Pennsylvania GOP lawmaker slams effort to audit the 2020 election results 'absent credible evidence of fraud'
- Pennsylvania state Sen. Dan Laughlin criticized a GOP-led 2020 election audit in an op-ed.
- "Donald Trump lost Pennsylvania because Donald Trump received fewer votes," he wrote.
- Biden defeated Trump in Pennsylvania by 1%, or roughly 80,000 votes out of 6.9 million ballots cast.
A GOP lawmaker in Pennsylvania is criticizing his party's efforts to push a "forensic" audit of the 2020 statewide election results that saw President Joe Biden defeat former President Donald Trump.

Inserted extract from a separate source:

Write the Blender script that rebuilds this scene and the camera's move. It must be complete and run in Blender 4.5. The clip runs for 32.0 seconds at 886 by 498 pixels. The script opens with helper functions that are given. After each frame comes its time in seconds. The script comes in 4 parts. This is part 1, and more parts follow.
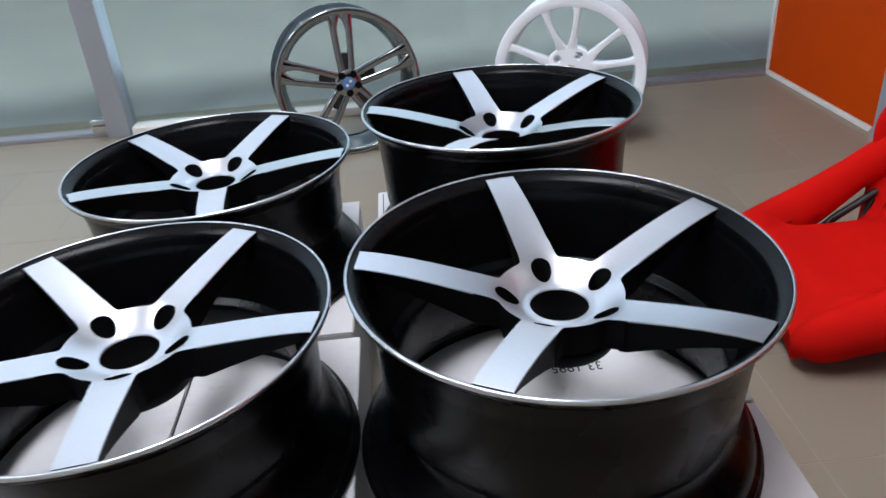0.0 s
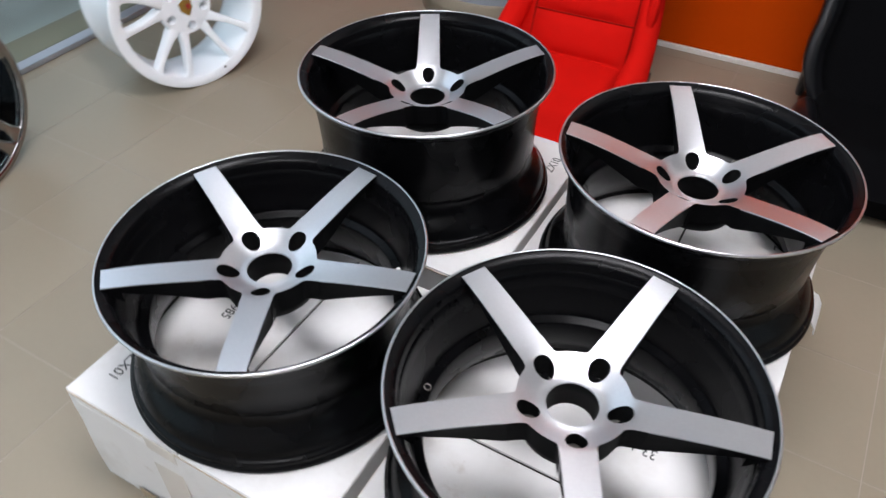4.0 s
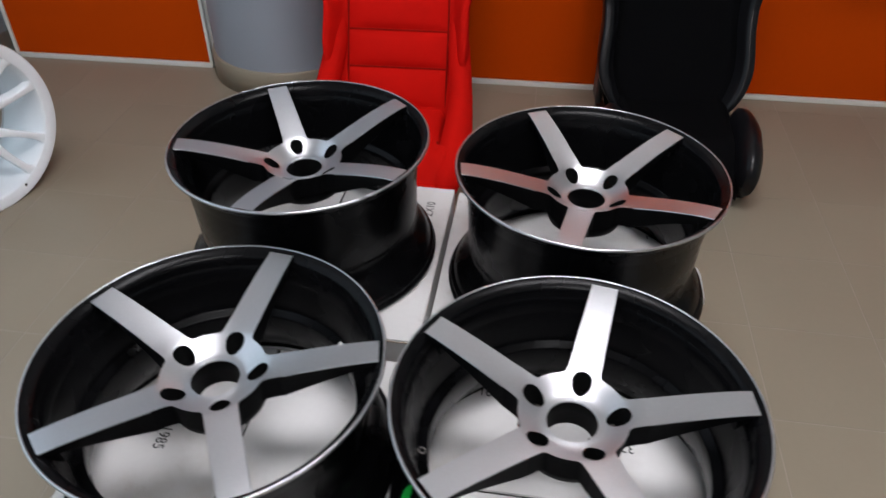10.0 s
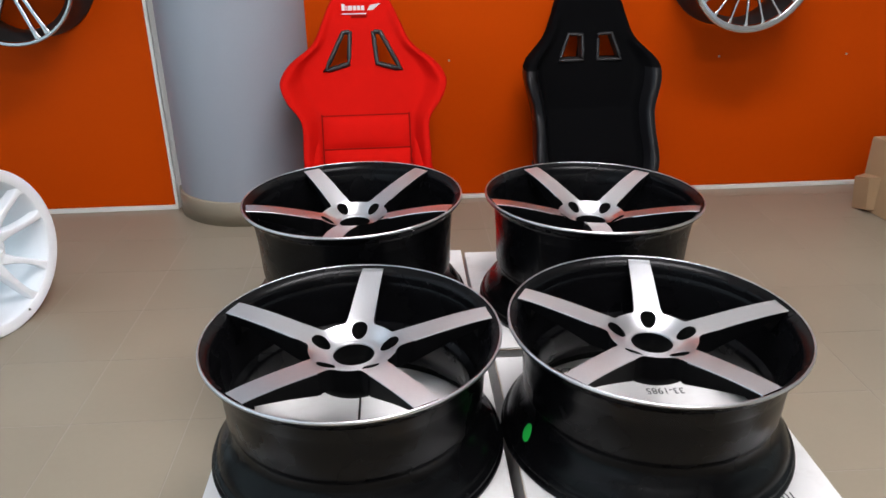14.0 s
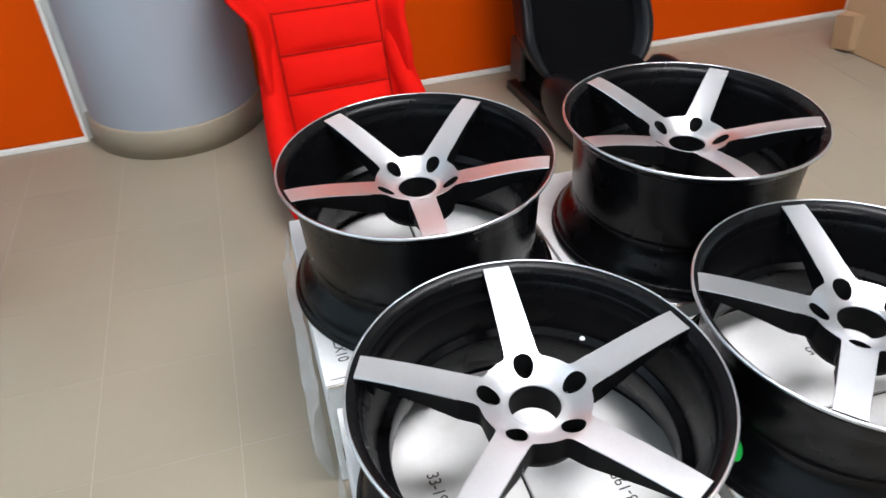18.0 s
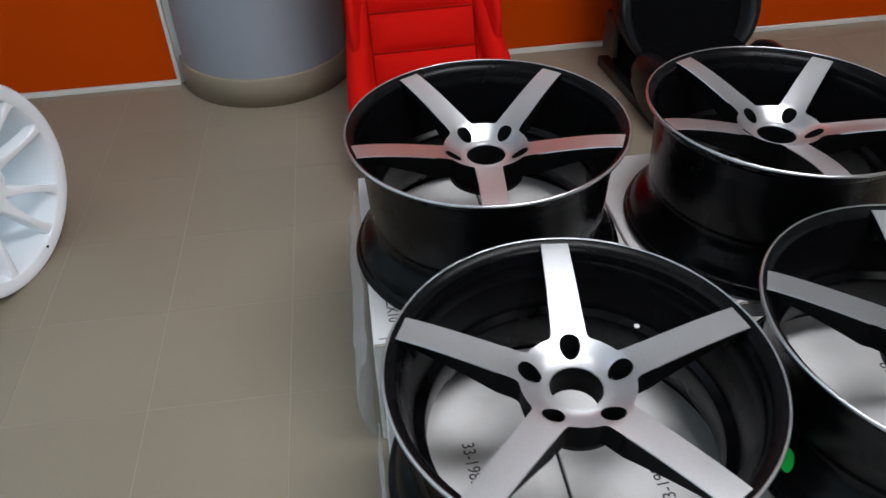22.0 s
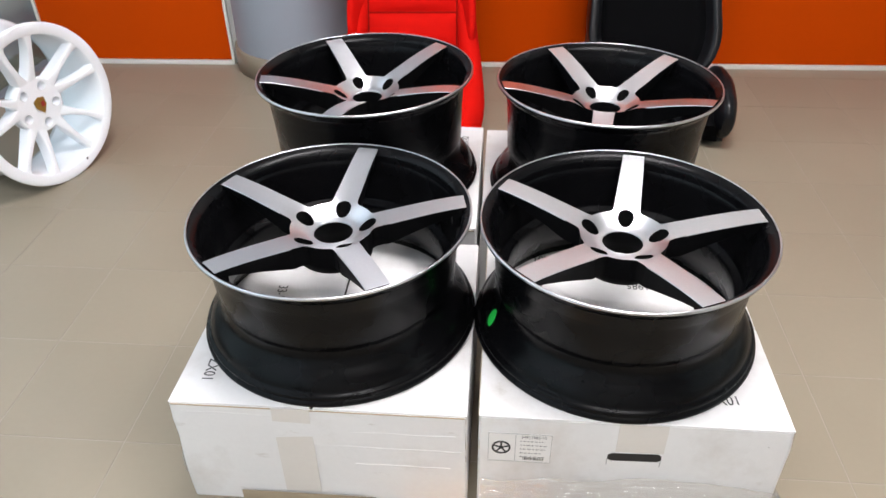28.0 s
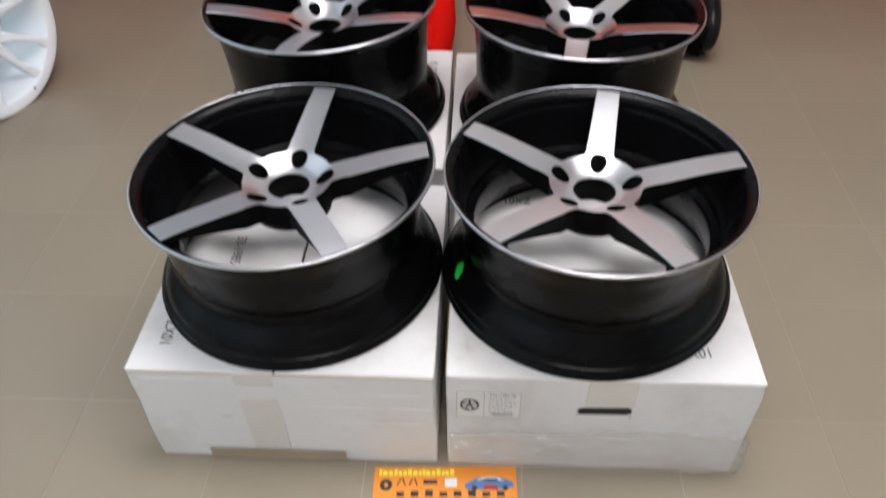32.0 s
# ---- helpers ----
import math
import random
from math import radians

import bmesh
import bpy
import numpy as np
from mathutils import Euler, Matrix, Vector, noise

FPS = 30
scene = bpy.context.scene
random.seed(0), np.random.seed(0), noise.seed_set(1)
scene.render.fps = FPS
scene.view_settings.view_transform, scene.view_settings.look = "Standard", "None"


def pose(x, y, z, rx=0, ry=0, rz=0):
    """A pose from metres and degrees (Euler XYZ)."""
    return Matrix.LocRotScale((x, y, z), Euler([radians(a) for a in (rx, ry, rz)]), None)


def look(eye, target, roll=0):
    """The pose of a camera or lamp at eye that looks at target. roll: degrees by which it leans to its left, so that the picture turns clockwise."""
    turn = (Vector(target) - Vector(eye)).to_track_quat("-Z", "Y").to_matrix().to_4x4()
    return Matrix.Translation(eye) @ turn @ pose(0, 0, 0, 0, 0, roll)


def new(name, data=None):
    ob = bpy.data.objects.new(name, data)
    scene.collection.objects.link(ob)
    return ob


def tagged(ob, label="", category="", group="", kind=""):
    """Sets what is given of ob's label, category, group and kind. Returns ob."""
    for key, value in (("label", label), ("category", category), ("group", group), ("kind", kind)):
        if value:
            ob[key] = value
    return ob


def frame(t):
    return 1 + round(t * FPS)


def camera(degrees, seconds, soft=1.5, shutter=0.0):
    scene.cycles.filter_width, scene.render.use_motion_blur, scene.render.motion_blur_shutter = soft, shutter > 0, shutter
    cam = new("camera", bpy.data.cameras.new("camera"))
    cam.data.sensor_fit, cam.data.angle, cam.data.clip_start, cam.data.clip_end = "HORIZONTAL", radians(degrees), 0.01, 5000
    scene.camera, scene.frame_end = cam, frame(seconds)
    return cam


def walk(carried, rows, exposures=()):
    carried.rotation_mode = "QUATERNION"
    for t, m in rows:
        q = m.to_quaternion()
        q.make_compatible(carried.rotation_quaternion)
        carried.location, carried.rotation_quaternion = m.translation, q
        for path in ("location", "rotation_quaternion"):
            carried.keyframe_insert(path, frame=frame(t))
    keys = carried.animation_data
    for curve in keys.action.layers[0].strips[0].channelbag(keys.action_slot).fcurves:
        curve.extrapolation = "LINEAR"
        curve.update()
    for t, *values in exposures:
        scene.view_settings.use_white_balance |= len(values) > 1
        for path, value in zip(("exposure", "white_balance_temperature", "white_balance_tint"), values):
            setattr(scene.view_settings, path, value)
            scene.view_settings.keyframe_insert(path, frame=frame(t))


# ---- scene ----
cam = camera(61.67, 32.0, soft=1.5, shutter=0.5)
PATH = [
    (0.0, 1.0400, 0.1002, 0.9796, 60.79, 4.04, 85.68),
    (0.5, 1.0945, 0.0224, 1.0974, 58.24, 0.55, 86.27),
    (1.0, 1.1382, -0.1353, 1.1872, 52.04, 2.67, 81.71),
    (1.5, 1.0859, -0.2735, 1.2365, 48.53, 1.30, 75.35),
    (2.0, 0.9667, -0.3771, 1.2420, 46.11, 2.75, 67.94),
    (2.5, 0.8390, -0.5013, 1.2740, 44.59, -0.27, 57.99),
    (3.0, 0.7272, -0.7262, 1.2731, 46.39, -0.69, 46.24),
    (3.5, 0.5683, -0.8279, 1.2839, 47.00, -0.94, 38.32),
    (5.5, 0.1204, -0.9620, 1.2836, 47.05, 2.51, 10.16),
    (6.0, 0.2072, -0.8923, 1.2780, 45.26, 2.29, 14.15),
    (6.5, 0.3268, -0.7299, 1.2129, 44.92, 1.81, 16.44),
    (7.0, 0.3351, -0.4885, 1.0714, 41.86, 1.61, 17.24),
    (7.5, 0.3574, -0.4339, 1.0516, 40.29, 2.91, 15.91),
    (8.0, 0.3665, -0.4250, 1.0592, 40.63, 3.22, 17.66),
    (8.5, 0.3735, -0.4531, 1.0835, 40.71, 3.49, 15.86),
    (9.0, 0.4291, -0.7117, 1.2467, 46.04, 1.95, 16.98),
    (9.5, 0.3519, -0.8281, 1.2708, 48.64, 1.69, 12.92),
    (10.0, 0.1789, -0.9583, 1.2874, 51.46, -0.26, 8.43),
    (10.5, 0.0071, -0.9746, 1.2719, 53.12, -0.32, 4.15),
    (11.0, -0.1208, -0.9867, 1.2776, 54.19, -0.44, -1.89),
    (11.5, -0.2228, -1.0490, 1.2910, 54.71, 0.73, -6.35),
    (12.0, -0.2875, -1.1166, 1.2978, 56.18, 1.15, -9.34),
    (12.5, -0.3016, -1.1872, 1.2956, 57.39, 0.40, -6.77),
    (13.0, -0.2339, -1.3005, 1.2853, 59.99, -2.72, -2.62),
    (13.5, -0.1850, -1.3652, 1.2201, 63.63, -1.49, -3.28),
    (14.0, -0.1690, -1.3839, 1.1423, 65.76, 0.46, -3.44),
    (14.5, -0.1475, -1.3699, 1.0780, 66.75, 0.46, -2.43),
    (16.5, -0.3053, -1.2468, 1.2515, 56.52, 2.93, -8.23),
    (17.0, -0.4325, -1.1484, 1.2492, 53.30, 2.38, -10.90),
    (17.5, -0.4865, -1.0206, 1.2551, 53.29, 1.37, -12.10),
    (18.0, -0.5507, -0.8892, 1.2375, 52.44, 1.88, -16.33),
    (18.5, -0.6473, -0.7624, 1.2120, 50.40, 2.53, -26.07),
    (19.0, -0.7721, -0.6569, 1.1878, 48.29, 3.34, -34.03),
    (19.5, -0.8153, -0.6124, 1.1907, 48.18, 2.96, -38.43),
    (20.0, -0.8457, -0.6063, 1.1961, 47.31, 2.83, -37.26),
    (20.5, -0.8397, -0.6548, 1.2129, 49.55, 3.68, -33.51),
    (21.0, -0.7467, -0.7415, 1.2416, 50.41, 2.96, -22.98),
    (21.5, -0.6171, -0.8313, 1.2452, 49.97, 1.49, -12.63),
    (22.0, -0.5156, -0.8860, 1.2202, 50.49, 1.14, -7.99),
    (22.5, -0.3925, -0.9667, 1.2423, 50.17, 0.30, -1.40),
    (23.0, -0.1910, -1.0251, 1.2465, 51.33, -1.12, 5.29),
    (23.5, -0.0552, -1.0682, 1.2457, 53.33, 1.86, 6.94),
    (24.0, -0.0321, -1.2073, 1.2518, 58.83, 2.50, 5.79),
    (24.5, 0.0093, -1.2899, 1.2222, 59.87, 2.27, 5.29),
    (26.5, 0.0843, -1.4358, 0.8538, 72.32, 0.12, 6.94),
    (27.0, 0.0747, -1.4431, 0.9410, 68.38, 1.08, 5.42),
    (27.5, 0.0593, -1.4341, 1.1009, 59.87, 1.13, 4.77),
    (28.0, 0.0379, -1.3901, 1.2115, 54.69, 0.65, 4.52),
    (28.5, 0.0506, -1.3442, 1.2373, 51.61, 0.76, 4.30),
    (29.0, 0.0713, -1.2980, 1.2791, 51.22, 2.08, 6.58),
    (29.5, 0.0579, -1.2517, 1.3019, 50.29, 2.94, 5.67),
    (30.0, 0.0589, -1.2377, 1.3028, 50.80, 1.65, 5.21),
    (30.5, 0.0582, -1.2383, 1.3096, 50.85, 1.31, 5.35),
    (31.0, 0.0626, -1.2494, 1.3130, 51.54, 2.15, 3.88),
    (31.5, 0.0656, -1.2608, 1.3052, 51.00, 1.83, 2.89),
    (32.0, 0.0682, -1.2753, 1.2444, 46.85, 1.00, 2.75),
]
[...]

In a Pittsburgh Tribune-Review op-ed that ran on Thursday, state Sen. Dan Laughlin of Erie County spoke out against an investigation of the election results, emphasizing that such a probe would be conducted "absent credible evidence of fraud" and would "only further the paranoid atmospherics, poisoning both parties."
"The current attempt to discredit the 2020 election results runs headlong into an unmistakable truth," Laughlin wrote. "While Donald Trump narrowly lost Pennsylvania, the same ballots secured Republican control of the state Senate and House, sent several incumbent Democrats packing, and did so amid record turnout and an expanded voting franchise."
He added: "Donald Trump lost Pennsylvania because Donald Trump received fewer votes."
Laughlin rebuked the efforts of conservative state Sen. Doug Mastriano, who has been the leading force behind a potential audit in the Keystone State that has Trump's blessing.
Mastriano met with Trump earlier this summer at Trump Tower in Manhattan and traveled to Arizona to meet with GOP lawmakers and tour the audit site. The senator has sought to inspect voting equipment through a "forensic" audit, modeling the investigation after the GOP-led probe in Maricopa County, Arizona's most populous jurisdiction.
In the op-ed, Laughlin rebuked the Arizona audit, saying that the process "undermined public trust."
"An outside vendor with a preconceived position was asked to 'audit' the ballots and equipment," he wrote. "The only credible result has been an undermined public trust in democracy and a cost of millions of dollars to taxpayers who must now replace voting machines that were decertified because a third party had tinkered with them."
Trump, who pushed debunked election conspiracy theories well before the 2020 election, said in June that GOP leaders who weren't lined up behind him were "stupid, corrupt, or naïve" and "will be primaried and lose by big numbers."
Mastriano initiated an investigation last month, requesting access to the ballot machines in Philadelphia, Tioga, and York counties. While Philadelphia is one of the most Democratic jurisdictions in the entire county, consistently delivering massive margins for the party's statewide candidates, Tioga and York are dominated by Republicans.
To date, none of the counties have complied, despite Mastriano's threat of a subpoena if the officials didn't turn over machines by July 31.
Pennsylvania already completed a narrow "risk-limiting audit" of the 2020 election, with counties auditing a selection of votes; there was no evidence of the sort of widespread fraud alleged by Trump.
Biden bested Trump in the Keystone State by a little over 1% of the vote, or roughly 80,000 votes out of 6.9 million ballots cast.